> **THE TASK**:
Retype only what runs from the first line of the listing to the line holding "turn = (Vector(target)", both included. Do not retype the pictures.

> **DATA SHOWN**:
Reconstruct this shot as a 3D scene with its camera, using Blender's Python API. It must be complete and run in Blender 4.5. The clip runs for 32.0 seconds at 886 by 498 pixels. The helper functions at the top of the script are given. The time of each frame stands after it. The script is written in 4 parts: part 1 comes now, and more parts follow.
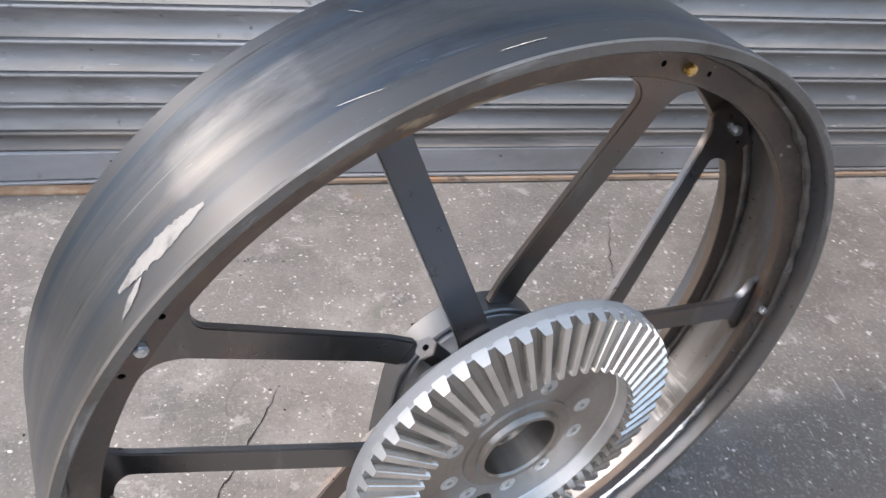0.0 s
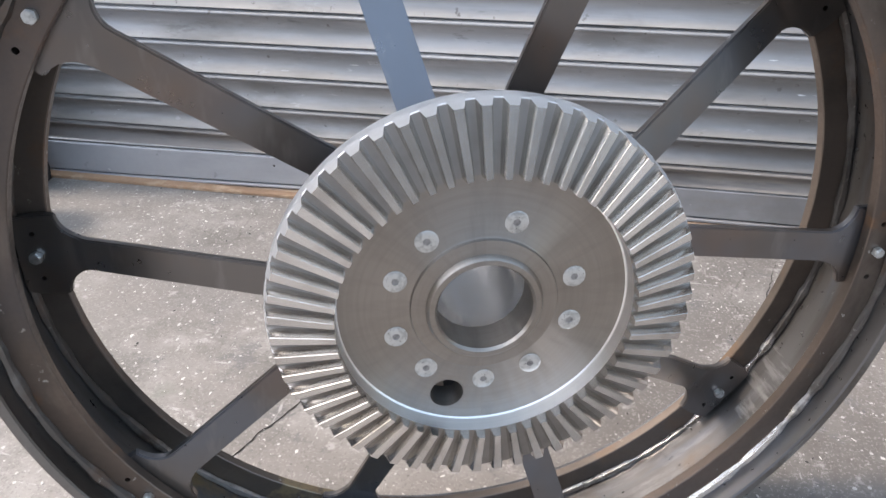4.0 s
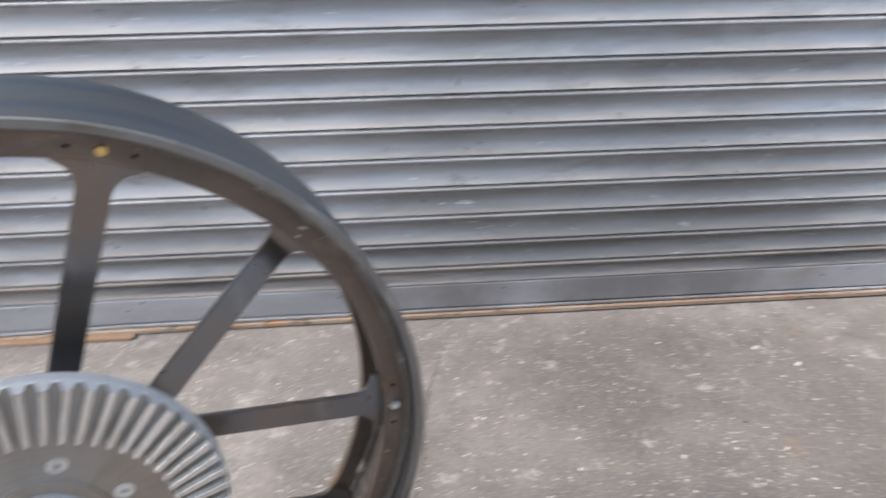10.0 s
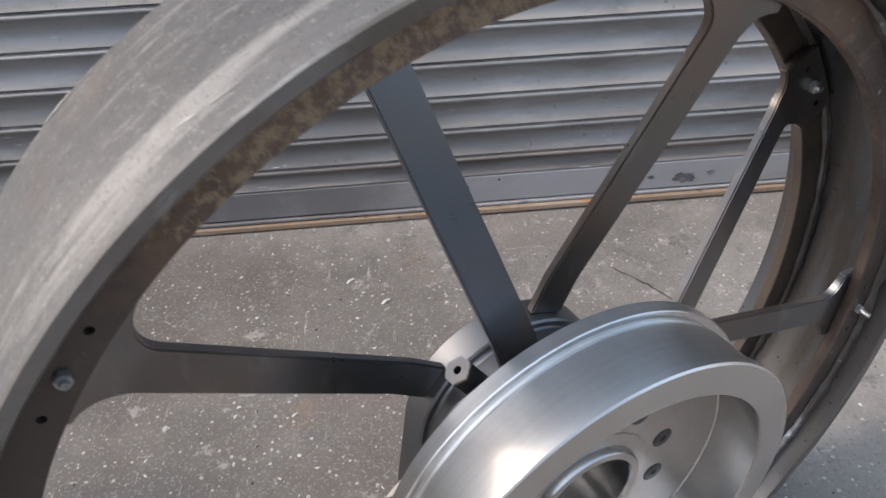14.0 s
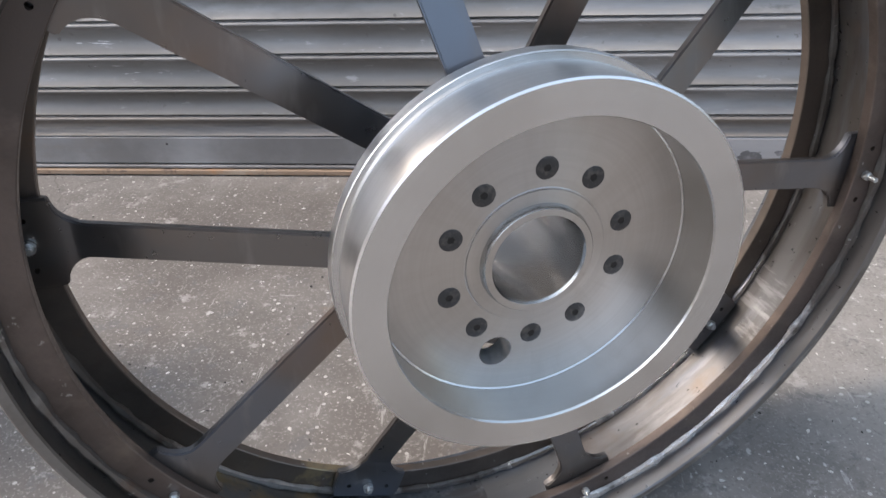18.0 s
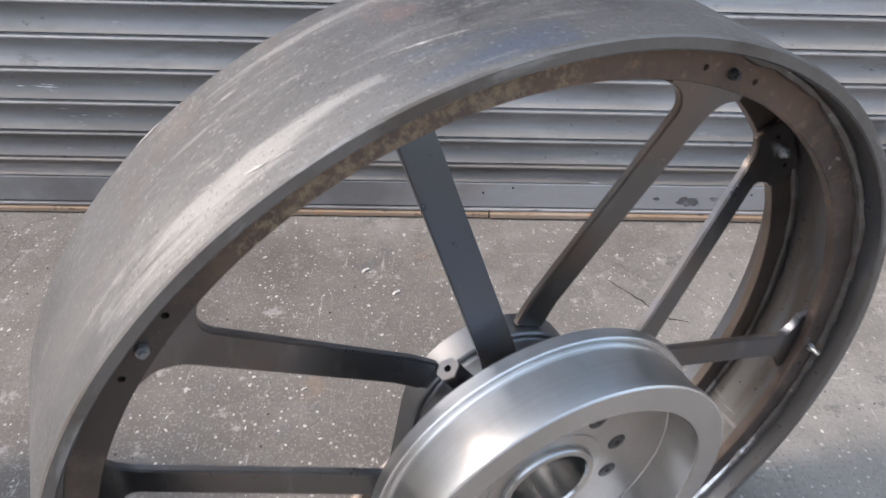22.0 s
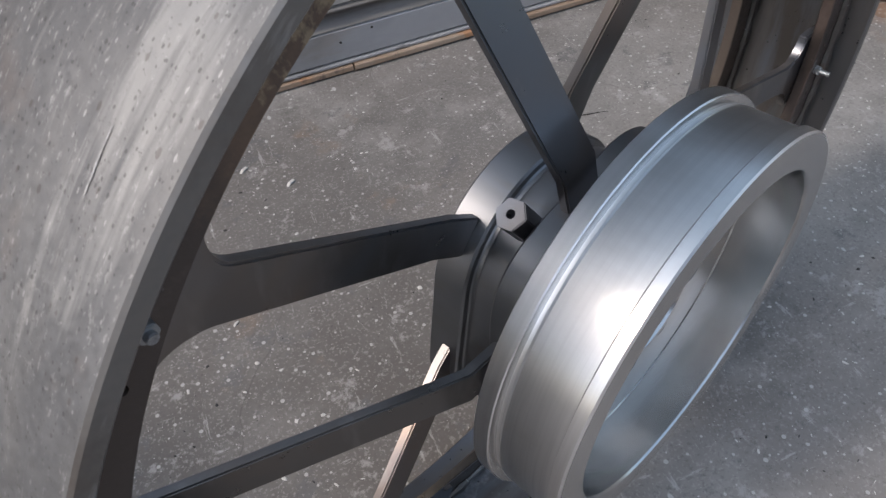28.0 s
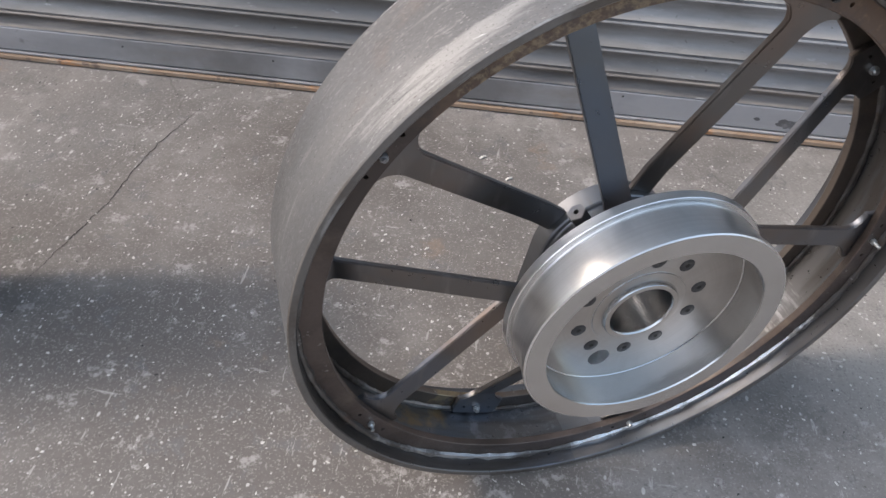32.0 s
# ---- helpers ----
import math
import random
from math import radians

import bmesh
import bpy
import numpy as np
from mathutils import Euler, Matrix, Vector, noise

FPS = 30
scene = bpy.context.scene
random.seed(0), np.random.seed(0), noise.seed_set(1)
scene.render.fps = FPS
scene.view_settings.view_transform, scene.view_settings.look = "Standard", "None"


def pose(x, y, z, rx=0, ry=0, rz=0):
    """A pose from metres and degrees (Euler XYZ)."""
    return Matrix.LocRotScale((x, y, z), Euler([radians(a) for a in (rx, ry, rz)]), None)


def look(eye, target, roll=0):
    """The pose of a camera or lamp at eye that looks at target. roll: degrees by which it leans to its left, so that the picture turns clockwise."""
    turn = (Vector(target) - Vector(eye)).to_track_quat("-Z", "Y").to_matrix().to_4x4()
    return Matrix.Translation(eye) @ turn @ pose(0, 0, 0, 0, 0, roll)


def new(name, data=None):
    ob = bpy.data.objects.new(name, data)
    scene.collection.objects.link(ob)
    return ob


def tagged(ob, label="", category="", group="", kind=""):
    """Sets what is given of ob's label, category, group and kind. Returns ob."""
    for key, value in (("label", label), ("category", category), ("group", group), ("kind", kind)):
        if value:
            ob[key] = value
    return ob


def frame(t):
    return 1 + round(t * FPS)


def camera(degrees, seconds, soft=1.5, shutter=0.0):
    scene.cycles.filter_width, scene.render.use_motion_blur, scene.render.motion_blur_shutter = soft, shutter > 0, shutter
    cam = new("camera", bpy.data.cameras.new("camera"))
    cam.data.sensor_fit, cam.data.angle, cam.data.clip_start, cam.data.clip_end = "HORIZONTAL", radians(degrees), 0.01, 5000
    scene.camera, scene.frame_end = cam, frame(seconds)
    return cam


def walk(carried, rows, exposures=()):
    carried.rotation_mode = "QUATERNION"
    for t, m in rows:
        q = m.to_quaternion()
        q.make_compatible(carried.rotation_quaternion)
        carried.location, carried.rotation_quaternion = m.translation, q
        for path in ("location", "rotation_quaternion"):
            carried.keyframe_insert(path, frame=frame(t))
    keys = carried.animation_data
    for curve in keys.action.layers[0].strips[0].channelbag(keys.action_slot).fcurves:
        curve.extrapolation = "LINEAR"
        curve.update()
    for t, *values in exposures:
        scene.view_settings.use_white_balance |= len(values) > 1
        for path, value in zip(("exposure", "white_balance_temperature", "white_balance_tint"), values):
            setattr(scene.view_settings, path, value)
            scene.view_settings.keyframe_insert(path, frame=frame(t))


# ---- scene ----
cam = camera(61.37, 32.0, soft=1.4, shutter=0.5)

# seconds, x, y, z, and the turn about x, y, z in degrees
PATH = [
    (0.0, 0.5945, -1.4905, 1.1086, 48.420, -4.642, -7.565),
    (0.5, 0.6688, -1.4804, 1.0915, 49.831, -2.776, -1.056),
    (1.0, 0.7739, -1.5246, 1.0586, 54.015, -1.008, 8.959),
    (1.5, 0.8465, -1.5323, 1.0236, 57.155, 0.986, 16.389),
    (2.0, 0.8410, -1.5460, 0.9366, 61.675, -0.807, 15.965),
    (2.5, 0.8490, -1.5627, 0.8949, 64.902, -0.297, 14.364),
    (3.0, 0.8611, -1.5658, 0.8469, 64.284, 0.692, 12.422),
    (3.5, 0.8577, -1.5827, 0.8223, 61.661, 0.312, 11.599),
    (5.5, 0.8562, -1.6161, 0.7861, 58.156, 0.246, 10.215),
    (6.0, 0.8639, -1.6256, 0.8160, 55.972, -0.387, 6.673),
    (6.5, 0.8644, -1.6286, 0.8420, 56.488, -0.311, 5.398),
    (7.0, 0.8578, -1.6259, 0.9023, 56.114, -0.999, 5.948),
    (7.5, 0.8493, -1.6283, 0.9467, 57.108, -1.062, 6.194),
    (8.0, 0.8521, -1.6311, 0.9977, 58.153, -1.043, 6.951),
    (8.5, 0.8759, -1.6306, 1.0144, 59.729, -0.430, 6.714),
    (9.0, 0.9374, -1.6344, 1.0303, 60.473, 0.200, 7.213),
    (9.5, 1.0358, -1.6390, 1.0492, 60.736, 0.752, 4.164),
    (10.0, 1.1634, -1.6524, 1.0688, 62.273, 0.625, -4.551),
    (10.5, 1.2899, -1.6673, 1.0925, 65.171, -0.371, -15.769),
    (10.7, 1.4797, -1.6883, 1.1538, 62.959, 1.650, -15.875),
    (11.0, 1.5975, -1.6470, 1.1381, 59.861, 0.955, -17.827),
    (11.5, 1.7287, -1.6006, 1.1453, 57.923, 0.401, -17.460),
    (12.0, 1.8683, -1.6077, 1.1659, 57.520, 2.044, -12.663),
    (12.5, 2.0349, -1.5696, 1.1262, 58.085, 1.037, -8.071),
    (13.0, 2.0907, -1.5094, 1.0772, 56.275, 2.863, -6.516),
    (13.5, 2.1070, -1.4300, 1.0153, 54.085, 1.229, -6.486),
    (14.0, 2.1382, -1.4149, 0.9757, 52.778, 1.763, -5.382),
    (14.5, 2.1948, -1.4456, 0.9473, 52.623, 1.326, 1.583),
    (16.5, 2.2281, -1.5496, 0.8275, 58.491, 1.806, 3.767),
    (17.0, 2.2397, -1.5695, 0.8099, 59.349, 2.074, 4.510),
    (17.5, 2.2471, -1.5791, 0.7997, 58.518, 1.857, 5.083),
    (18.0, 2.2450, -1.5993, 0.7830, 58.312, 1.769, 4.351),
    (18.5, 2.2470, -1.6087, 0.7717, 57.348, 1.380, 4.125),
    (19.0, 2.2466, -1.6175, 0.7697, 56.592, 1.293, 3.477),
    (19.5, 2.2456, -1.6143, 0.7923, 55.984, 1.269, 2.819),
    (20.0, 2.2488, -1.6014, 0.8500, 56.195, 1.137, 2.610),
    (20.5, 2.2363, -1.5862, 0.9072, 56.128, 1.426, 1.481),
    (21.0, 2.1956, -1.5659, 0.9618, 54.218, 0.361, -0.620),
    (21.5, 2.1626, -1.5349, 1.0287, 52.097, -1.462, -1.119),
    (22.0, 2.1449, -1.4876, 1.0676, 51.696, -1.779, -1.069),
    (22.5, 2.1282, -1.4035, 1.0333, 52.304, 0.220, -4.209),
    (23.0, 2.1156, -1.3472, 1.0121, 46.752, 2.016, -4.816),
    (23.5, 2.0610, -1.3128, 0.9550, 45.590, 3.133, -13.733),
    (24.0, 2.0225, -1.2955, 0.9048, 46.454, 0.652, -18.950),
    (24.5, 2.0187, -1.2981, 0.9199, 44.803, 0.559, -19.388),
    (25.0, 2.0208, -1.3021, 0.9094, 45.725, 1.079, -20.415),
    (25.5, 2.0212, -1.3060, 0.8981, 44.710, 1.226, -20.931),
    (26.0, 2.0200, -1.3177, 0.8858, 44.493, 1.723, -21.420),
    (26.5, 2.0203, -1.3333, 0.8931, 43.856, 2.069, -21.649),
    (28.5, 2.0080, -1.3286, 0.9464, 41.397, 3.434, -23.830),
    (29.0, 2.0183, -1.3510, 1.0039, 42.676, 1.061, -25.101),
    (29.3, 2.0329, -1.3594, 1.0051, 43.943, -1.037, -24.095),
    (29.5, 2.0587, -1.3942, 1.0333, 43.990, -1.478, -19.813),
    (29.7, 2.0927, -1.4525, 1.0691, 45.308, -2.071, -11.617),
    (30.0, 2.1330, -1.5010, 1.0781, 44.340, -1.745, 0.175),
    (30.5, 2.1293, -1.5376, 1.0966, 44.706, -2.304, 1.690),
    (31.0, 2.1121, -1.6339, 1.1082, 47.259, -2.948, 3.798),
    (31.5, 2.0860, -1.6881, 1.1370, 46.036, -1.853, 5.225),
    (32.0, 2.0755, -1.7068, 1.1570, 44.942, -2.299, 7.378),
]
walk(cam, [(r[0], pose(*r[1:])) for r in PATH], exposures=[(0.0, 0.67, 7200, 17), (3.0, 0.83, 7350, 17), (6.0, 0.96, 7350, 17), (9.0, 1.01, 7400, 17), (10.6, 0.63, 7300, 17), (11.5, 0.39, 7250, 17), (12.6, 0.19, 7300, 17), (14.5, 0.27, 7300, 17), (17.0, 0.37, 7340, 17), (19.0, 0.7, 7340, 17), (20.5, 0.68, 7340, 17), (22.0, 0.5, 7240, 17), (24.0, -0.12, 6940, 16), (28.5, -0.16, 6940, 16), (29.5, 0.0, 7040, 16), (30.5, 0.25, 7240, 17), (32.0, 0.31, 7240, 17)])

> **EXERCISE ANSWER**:
Reconstruct this shot as a 3D scene with its camera, using Blender's Python API. It must be complete and run in Blender 4.5. The clip runs for 32.0 seconds at 886 by 498 pixels. The helper functions at the top of the script are given. The time of each frame stands after it. The script is written in 4 parts: part 1 comes now, and more parts follow.
0.0 s
4.0 s
10.0 s
14.0 s
18.0 s
22.0 s
28.0 s
32.0 s
# ---- helpers ----
import math
import random
from math import radians

import bmesh
import bpy
import numpy as np
from mathutils import Euler, Matrix, Vector, noise

FPS = 30
scene = bpy.context.scene
random.seed(0), np.random.seed(0), noise.seed_set(1)
scene.render.fps = FPS
scene.view_settings.view_transform, scene.view_settings.look = "Standard", "None"


def pose(x, y, z, rx=0, ry=0, rz=0):
    """A pose from metres and degrees (Euler XYZ)."""
    return Matrix.LocRotScale((x, y, z), Euler([radians(a) for a in (rx, ry, rz)]), None)


def look(eye, target, roll=0):
    """The pose of a camera or lamp at eye that looks at target. roll: degrees by which it leans to its left, so that the picture turns clockwise."""
    turn = (Vector(target) - Vector(eye)).to_track_quat("-Z", "Y").to_matrix().to_4x4()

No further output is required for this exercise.